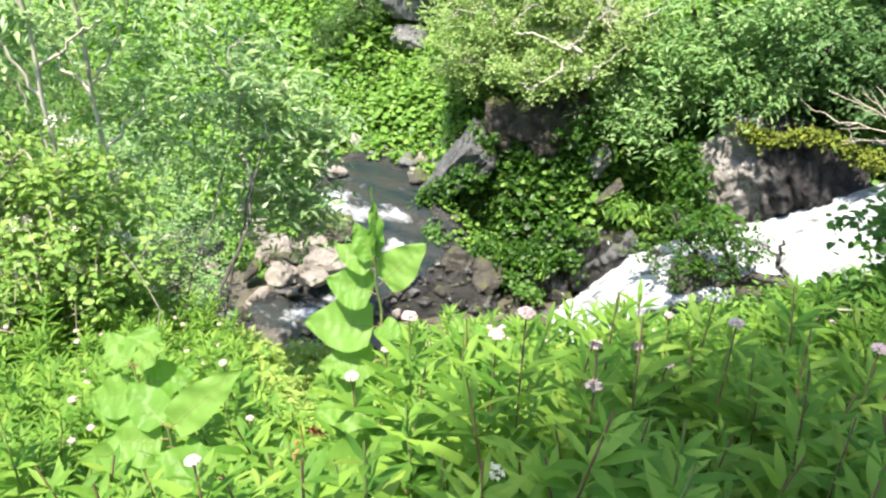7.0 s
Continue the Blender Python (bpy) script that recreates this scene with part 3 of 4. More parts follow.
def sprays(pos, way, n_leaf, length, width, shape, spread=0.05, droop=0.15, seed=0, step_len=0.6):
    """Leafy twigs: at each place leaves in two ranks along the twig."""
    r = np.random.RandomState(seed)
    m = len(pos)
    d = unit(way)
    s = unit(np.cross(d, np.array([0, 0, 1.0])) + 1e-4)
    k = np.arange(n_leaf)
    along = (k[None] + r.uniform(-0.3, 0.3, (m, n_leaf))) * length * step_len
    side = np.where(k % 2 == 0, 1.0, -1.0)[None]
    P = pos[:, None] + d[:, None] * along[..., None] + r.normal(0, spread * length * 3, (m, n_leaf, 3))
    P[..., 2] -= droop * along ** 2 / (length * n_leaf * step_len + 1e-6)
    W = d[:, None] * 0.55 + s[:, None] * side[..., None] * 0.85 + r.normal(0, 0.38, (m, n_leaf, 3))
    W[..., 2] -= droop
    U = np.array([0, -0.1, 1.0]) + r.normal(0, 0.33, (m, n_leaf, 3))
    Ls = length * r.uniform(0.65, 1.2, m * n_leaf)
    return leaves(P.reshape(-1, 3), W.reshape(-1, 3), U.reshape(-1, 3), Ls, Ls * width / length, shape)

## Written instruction
Write out only the final block of lines, starting at the line with "Continue the Blender" and running to the end of the material.

## Written reply
Continue the Blender Python (bpy) script that recreates this scene with part 3 of 4. More parts follow.
def sprays(pos, way, n_leaf, length, width, shape, spread=0.05, droop=0.15, seed=0, step_len=0.6):
    """Leafy twigs: at each place leaves in two ranks along the twig."""
    r = np.random.RandomState(seed)
    m = len(pos)
    d = unit(way)
    s = unit(np.cross(d, np.array([0, 0, 1.0])) + 1e-4)
    k = np.arange(n_leaf)
    along = (k[None] + r.uniform(-0.3, 0.3, (m, n_leaf))) * length * step_len
    side = np.where(k % 2 == 0, 1.0, -1.0)[None]
    P = pos[:, None] + d[:, None] * along[..., None] + r.normal(0, spread * length * 3, (m, n_leaf, 3))
    P[..., 2] -= droop * along ** 2 / (length * n_leaf * step_len + 1e-6)
    W = d[:, None] * 0.55 + s[:, None] * side[..., None] * 0.85 + r.normal(0, 0.38, (m, n_leaf, 3))
    W[..., 2] -= droop
    U = np.array([0, -0.1, 1.0]) + r.normal(0, 0.33, (m, n_leaf, 3))
    Ls = length * r.uniform(0.65, 1.2, m * n_leaf)
    return leaves(P.reshape(-1, 3), W.reshape(-1, 3), U.reshape(-1, 3), Ls, Ls * width / length, shape)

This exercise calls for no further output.